Certains pays vont-ils pâtir de cette diplomatie du carbone ?
Il y a dans le monde quatre types de pays face au climat : les grands émetteurs, tant historiques que par habitant (USA en tête, puis Chine, Europe, Russie et Japon) ; les grands émetteurs, mais qui émettent peu historiquement et par habitant, et qui sont en développement (Inde, Brésil) ; ceux qui ont peu émis historiquement et qui ont d’immenses émissions par habitants (Moyen-Orient) ; et tous ceux qui n’émettent pratiquement pas et seront les grandes victimes du changement climatique (Afrique sub-saharienne). Il est clair que les premiers doivent faire plus que les autres, et plus vite, en aidant les plus vulnérables.

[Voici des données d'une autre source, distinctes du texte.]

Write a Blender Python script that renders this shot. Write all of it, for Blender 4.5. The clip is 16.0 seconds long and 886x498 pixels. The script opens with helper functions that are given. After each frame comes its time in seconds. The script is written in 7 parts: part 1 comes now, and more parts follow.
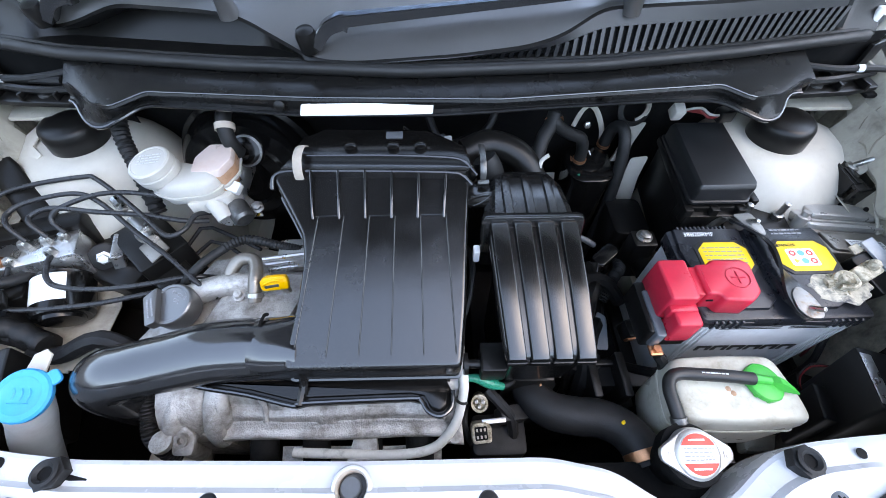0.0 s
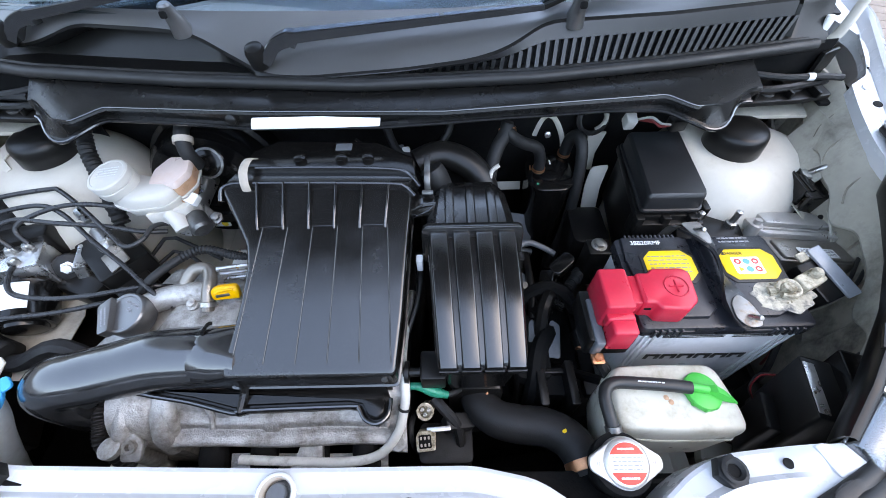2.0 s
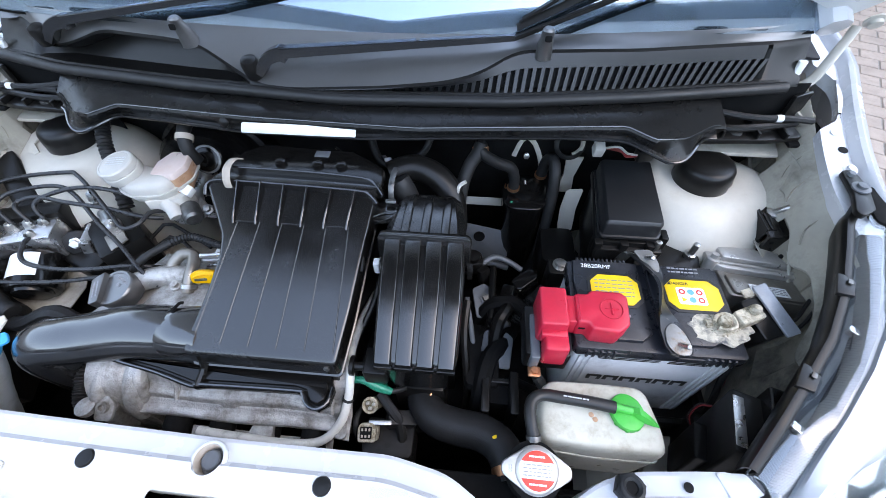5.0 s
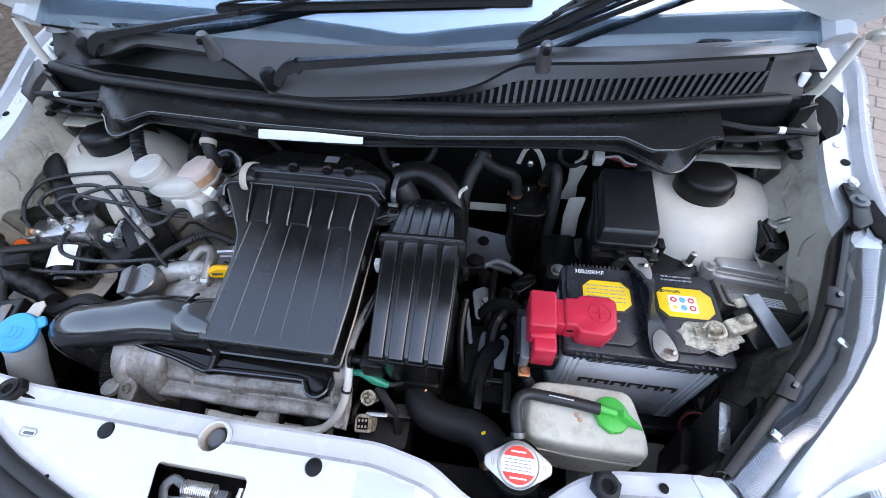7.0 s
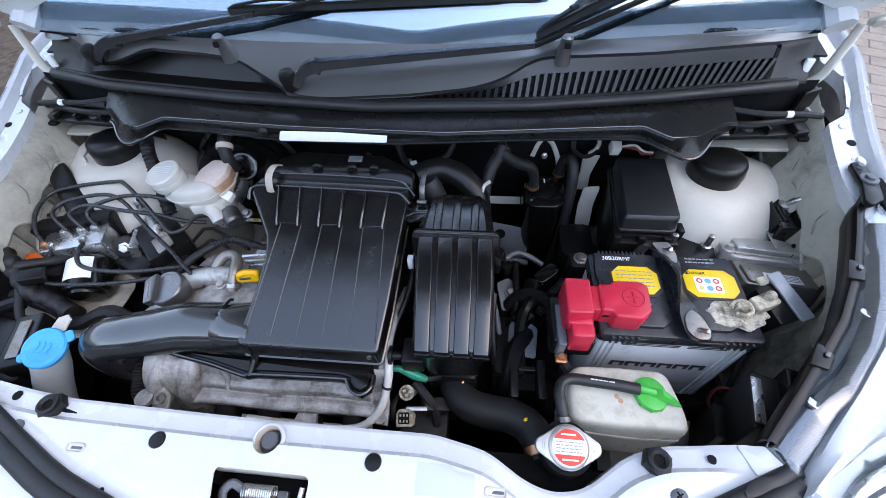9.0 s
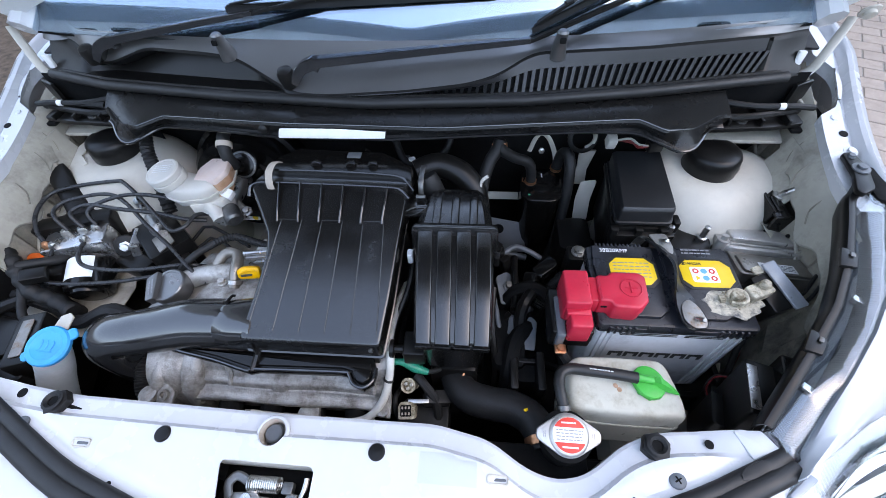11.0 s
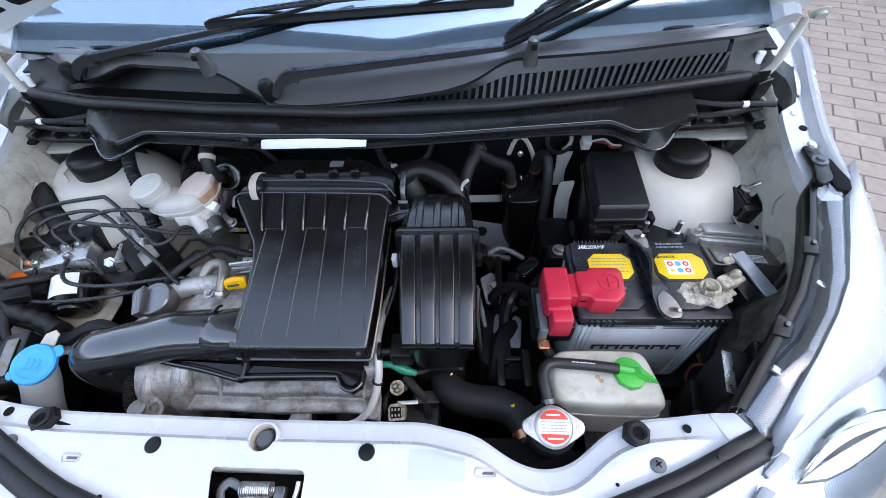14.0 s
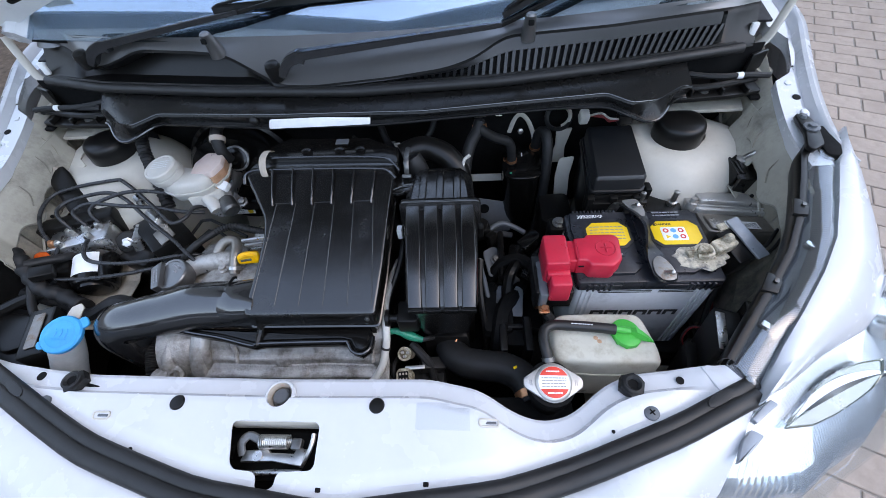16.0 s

Il est aussi nécessaire que les pays en développement réduisent l’intensité carbone de leur économie, mais ils ne peuvent pas réduire le volume de leurs émissions aussi vite que les autres. Ceux-là doivent être accompagnés dans leurs efforts. C’est le cas de l’Inde. Enfin, ceux qui ont les émissions les plus élevées et qui ne s’engagent pas assez doivent logiquement subir des contraintes et pressions à tous les niveaux, et de manière grandissante. Un changement de paradigme s’opère en effet, l’Australie d’ailleurs est très isolée, et dans une moindre mesure, la Russie, l’Arabie saoudite, la Turquie, le Brésil. Avec le développement des mesures climatiques coercitives (commerce, tarification du carbone, aide au développement), de la finance verte, et des possibles boycotts, ces pays devront repeser le pour et le contre, et se résoudre à l’évidence.